Monday, November 14, 2011

Everyone Should Learn Something From Penn State Molestation Scandal

The Olympian

The Pennsylvania State University football team took to the field Saturday and for the first time in 62 years, their coach, Joe Paterno, was not on the sidelines.

After 46 years as head coach, Paterno, 84, was fired last week, along with University President Graham Spanier for their actions – or more accurately – their lack of actions surrounding the sexual abuse of minors by a former football coach hired by Paterno.

Normally, we wouldn’t opine on a national issue of this nature, preferring instead to focus our attention on South Sound. But the circumstances surrounding the Paterno case are screaming for comment.

The facts, at least the facts that have emerged to date, go something like this:

Jerry Sandusky was employed by Paterno’s Nittany Lions as defensive coordinator, leaving the team in 1999. In 2002, assistant coach Mike McQueary, then a Penn State graduate assistant, heard a noise in the team showers. When the assistant coach investigated, he saw Sandusky engaged in illegal sexual contact with a boy McQureary estimated to be 10 years old.

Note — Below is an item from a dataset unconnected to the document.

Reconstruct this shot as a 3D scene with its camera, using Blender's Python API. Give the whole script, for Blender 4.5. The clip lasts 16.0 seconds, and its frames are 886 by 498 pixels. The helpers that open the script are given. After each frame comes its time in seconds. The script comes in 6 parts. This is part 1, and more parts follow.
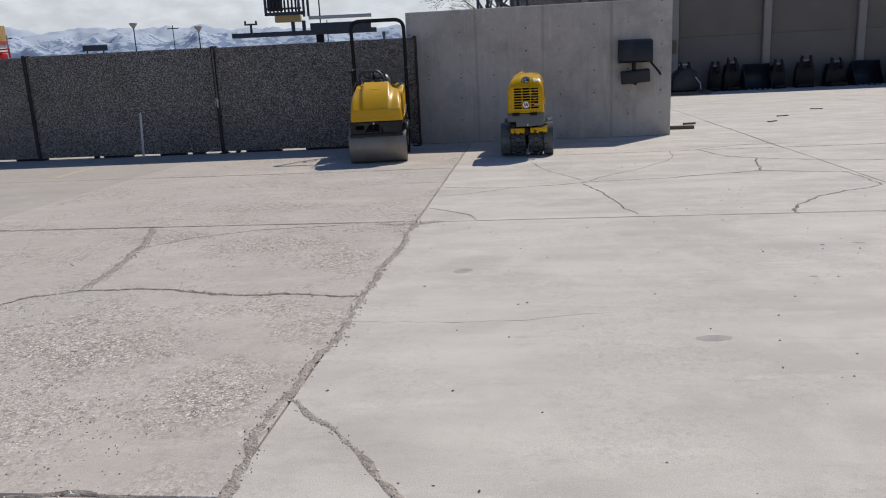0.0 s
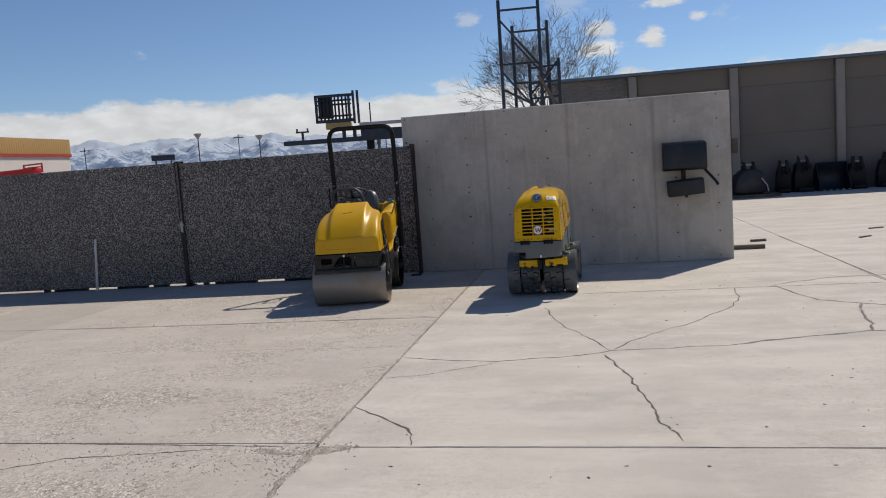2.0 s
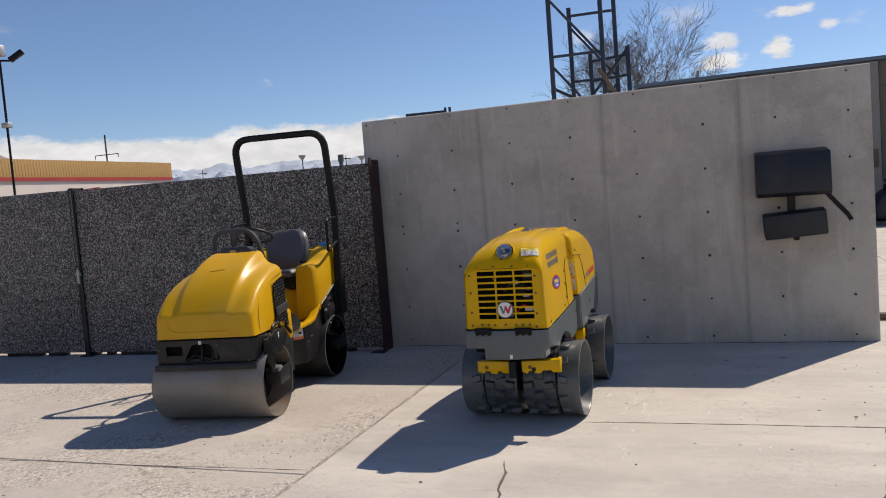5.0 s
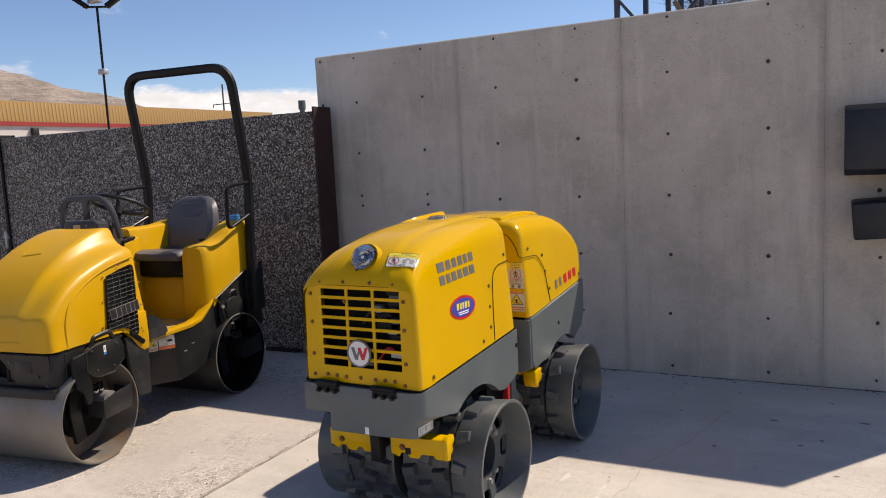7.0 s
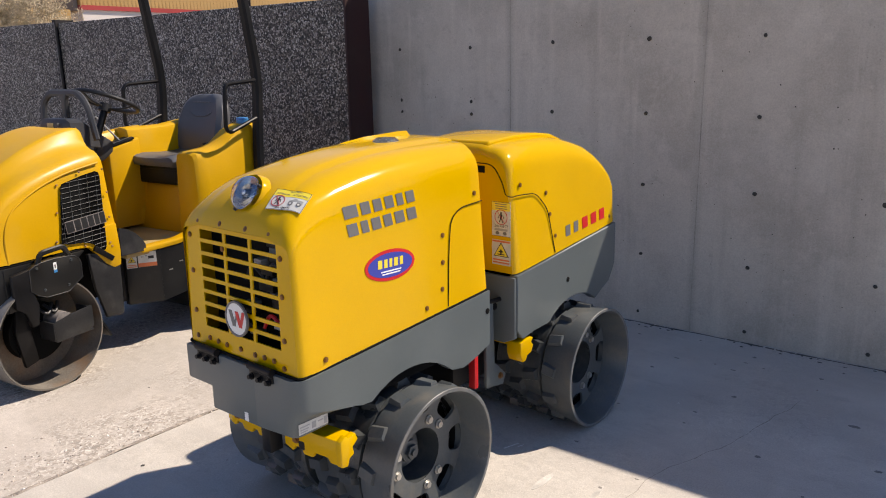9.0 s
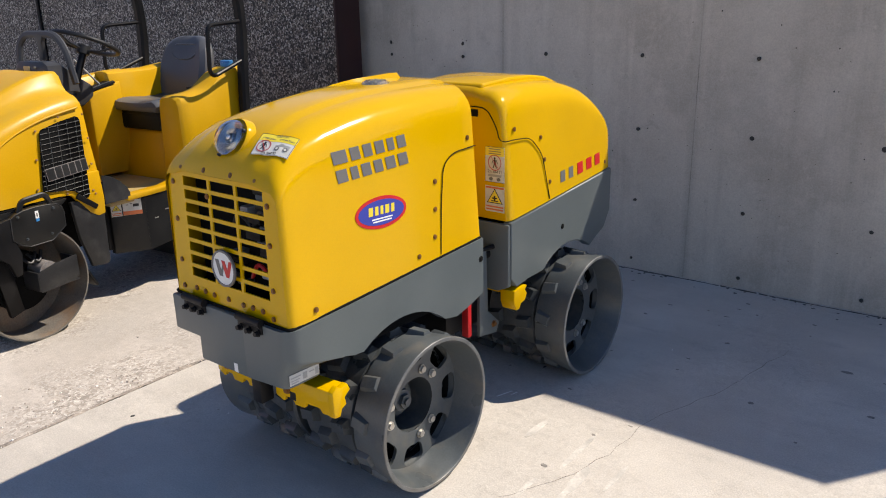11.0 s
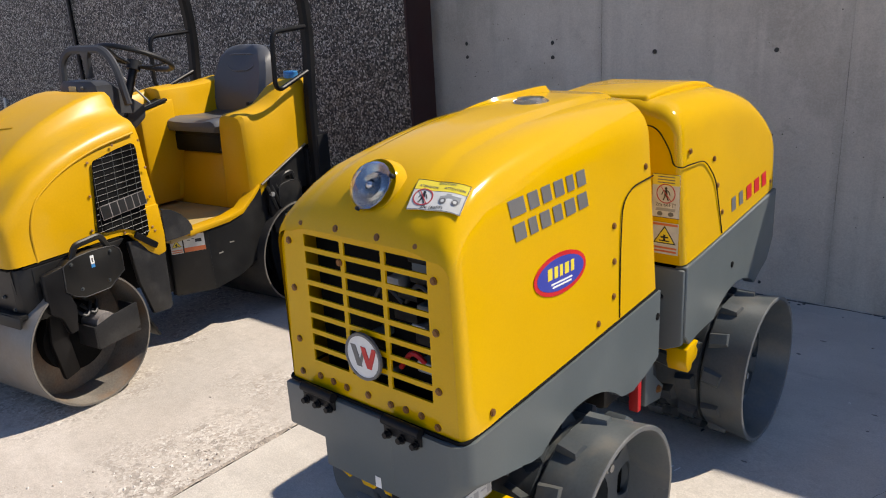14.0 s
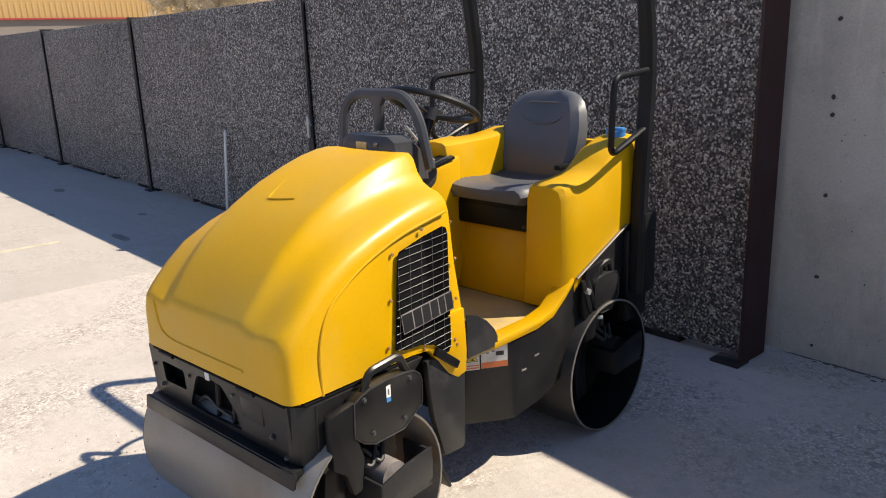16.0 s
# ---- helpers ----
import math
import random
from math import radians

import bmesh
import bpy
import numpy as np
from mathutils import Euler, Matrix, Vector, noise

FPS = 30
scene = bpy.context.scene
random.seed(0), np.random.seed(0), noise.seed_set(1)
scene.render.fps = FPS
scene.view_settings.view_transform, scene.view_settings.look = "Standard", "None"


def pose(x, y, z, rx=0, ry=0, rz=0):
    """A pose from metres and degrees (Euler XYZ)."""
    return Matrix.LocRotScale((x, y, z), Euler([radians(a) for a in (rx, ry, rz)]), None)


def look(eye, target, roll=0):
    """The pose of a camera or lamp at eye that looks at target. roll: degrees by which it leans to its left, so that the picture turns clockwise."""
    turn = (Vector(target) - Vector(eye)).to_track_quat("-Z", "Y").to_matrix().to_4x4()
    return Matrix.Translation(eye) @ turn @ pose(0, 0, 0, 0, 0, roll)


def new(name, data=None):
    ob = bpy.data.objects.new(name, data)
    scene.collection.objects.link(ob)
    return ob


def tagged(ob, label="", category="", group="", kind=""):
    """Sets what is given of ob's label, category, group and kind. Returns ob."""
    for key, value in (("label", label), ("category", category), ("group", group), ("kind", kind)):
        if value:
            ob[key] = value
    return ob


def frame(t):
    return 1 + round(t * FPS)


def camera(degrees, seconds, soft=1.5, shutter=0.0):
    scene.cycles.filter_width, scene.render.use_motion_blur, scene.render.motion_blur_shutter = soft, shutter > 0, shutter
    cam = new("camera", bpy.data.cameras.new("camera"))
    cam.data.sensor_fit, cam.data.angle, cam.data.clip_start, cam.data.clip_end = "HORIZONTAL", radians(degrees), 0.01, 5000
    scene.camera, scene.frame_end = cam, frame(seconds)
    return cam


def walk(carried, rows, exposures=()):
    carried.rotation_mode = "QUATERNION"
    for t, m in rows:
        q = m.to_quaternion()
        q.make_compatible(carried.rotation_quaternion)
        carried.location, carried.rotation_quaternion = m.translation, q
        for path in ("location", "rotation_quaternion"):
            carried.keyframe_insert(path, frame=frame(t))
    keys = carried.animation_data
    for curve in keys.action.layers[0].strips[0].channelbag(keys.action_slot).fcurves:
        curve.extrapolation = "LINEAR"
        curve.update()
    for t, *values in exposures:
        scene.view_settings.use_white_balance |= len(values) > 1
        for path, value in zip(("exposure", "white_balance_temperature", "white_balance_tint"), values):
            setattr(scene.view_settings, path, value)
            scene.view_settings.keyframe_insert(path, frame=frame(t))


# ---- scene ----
cam = camera(59.9, 16.0, soft=1.05, shutter=0.04)
PATH = [
    (0, (1.036, -0.253, 1.465), (0.802, 1.678, 1.0), -2.8),
    (0.5, (1.208, 0.487, 1.487), (0.91, 2.423, 1.083), -3.8),
    (1, (1.339, 1.255, 1.501), (0.991, 3.195, 1.162), -3.4),
    (1.5, (1.478, 1.984, 1.52), (1.118, 3.931, 1.236), -3.2),
    (2, (1.6, 2.756, 1.592), (1.214, 4.707, 1.387), -4.0),
    (2.5, (1.707, 3.492, 1.58), (1.288, 5.442, 1.43), -4.8),
    (3, (1.816, 4.238, 1.59), (1.32, 6.171, 1.462), -5.1),
    (5.5, (2.387, 7.566, 1.568), (1.66, 9.424, 1.421), -4.7),
    (6, (2.502, 8.188, 1.562), (1.695, 10.009, 1.381), -5.0),
    (6.5, (2.552, 8.746, 1.555), (1.692, 10.54, 1.347), -4.0),
    (7, (2.641, 9.253, 1.555), (1.716, 11.012, 1.323), -2.9),
    (7.5, (2.705, 9.683, 1.552), (1.692, 11.385, 1.276), -1.5),
    (8, (2.731, 10.007, 1.562), (1.662, 11.665, 1.231), -0.3),
    (8.5, (2.799, 10.253, 1.558), (1.629, 11.831, 1.18), -0.5),
    (9, (2.809, 10.37, 1.551), (1.598, 11.89, 1.077), -1.2),
    (11.5, (2.754, 10.428, 1.533), (1.59, 11.933, 0.918), -0.9),
    (12, (2.749, 10.454, 1.531), (1.582, 11.953, 0.905), -0.6),
    (12.5, (2.737, 10.497, 1.523), (1.559, 11.981, 0.882), -0.8),
    (13, (2.701, 10.537, 1.508), (1.501, 11.994, 0.845), -1.4),
    (13.5, (2.471, 10.567, 1.503), (1.294, 12.038, 0.834), -2.6),
    (14, (2.088, 10.626, 1.549), (0.876, 12.094, 0.936), -3.3),
    (14.5, (1.637, 10.713, 1.637), (0.210, 12.037, 1.179), -3.5),
    (15, (1.192, 10.782, 1.654), (-0.33, 12.02, 1.265), -2.4),
    (15.5, (0.918, 10.831, 1.618), (-0.593, 12.072, 1.197), -1.9),
    (16, (0.761, 10.872, 1.588), (-0.738, 12.092, 1.074), -2.1),
]
EXPOSURES = [(0, -0.18, 6600, 10), (1.5, -0.17, 6900, 10), (3, -0.15, 7000, 10), (5.5, 0.13, 7300, 14), (7, 0.33, 7450, 15), (9, 0.52, 7250, 14), (12.5, 0.50, 6950, 10), (14.0, 0.52, 7050, 11), (14.5, 0.47, 7400, 13), (15.2, 0.68, 7350, 11), (16, 0.80, 7250, 11)]
walk(cam, [(t, look(eye, target, roll)) for t, eye, target, roll in PATH], EXPOSURES)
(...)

The next day, McQueary reported the incident to Paterno.

Paterno relayed the information to athletic director Tim Curley and Gary Schultz, senior vice president for finance and business. Not one of the men, not McQueary, not Paterno, not Curley or Schultz, reported the child abuse to law enforcement.


The whole story exploded into national headlines on Nov. 4, when Pennsylvania’s attorney general indicted Sandusky (who had since retired from the Penn State football program but still had an office at the sports complex) on 40 counts of sex crimes against young boys. The charges were the culmination of a three-year investigation into sex abuse allegations against Sandusky – an investigation when a brave 15-year-old, dared tell his story of four years of abuse.

A grand jury has identified at least eight victims.

Sandusky was arrested and pleaded innocent to 40 felony counts ranging from involuntary deviate sexual intercourse to endangering the welfare of a child.
At the same time Curley and Schultz were charged with failure to report child abuse and perjury for their testimony before the grand jury. Paterno has not been charged.

In the subsequent firestorm, university trustees fired Paterno and university President Spanier, sparking a student riot in State College, Pa.

Those are the sordid details. Now the commentary:

First, a broadcaster on ESPN said this incident was so important people would remember where they were when they heard the news.

Like when older Americans remember where they were when they heard about the attack on Pearl Harbor, or when President John F. Kennedy was shot, or when Neil Armstrong walked on the moon, or when the Challenger exploded or when terrorists took down the twin towers in New York City.

How absurd.

A second thought: Newspapers and broadcasters across the country repeatedly tied Paterno’s firing to the Penn State “sex scandal.”

This is not a sex scandal. This is a case of child molestation. There’s a big difference.
Third: We understand how Penn State students see their coach as the campus father figure. But rioting? Smashing windows? Upending a television truck?

Where was their outrage for the real victims here – the young boys subjected to years of abuse because people in authority didn’t speak up and notify police? How many victims could have been spared had those in power at Penn State – and others – notified law enforcement when Sandusky was caught in compromising situations?

A fourth thought: In more than 40 states, the prevailing policy is that such reports must be made to police or child-protection authorities swiftly and directly, with no option for delegating the task to others and then not following through. Thank goodness, Washington is a must-report state.

And a final thought: Perhaps, just perhaps, this whole ugly mess will get people to re-examine their own values and responsibilities. Perhaps other victims or witnesses to child abuse will remember how the secrecy and cover-up in Pennsylvania ruined lives and reputations and maybe, just maybe, those memories will help them muster the courage to step forward, to notify authorities immediately and ensure that abusers of children are held accountable for their crimes.

Maureen Fitzgerald, the former executive director of Monarch Children’s Justice and Advocacy Center in Olympia provides these statistics:

 • One in four girls in this country is sexually molested.
 • One in six boys is sexually molested.
 • Only one in 10 children that are molested ever report it.

Child sexual abuse happens every day to children in our community.

Adults who witness sexual abuse of children have an absolute responsibility to report it. Monarch is an outstanding local resource to help victims through the justice system and healing process.

If the Paterno case convinces abuse witnesses to summon police, that’s about the only good we see coming from this horrific incident.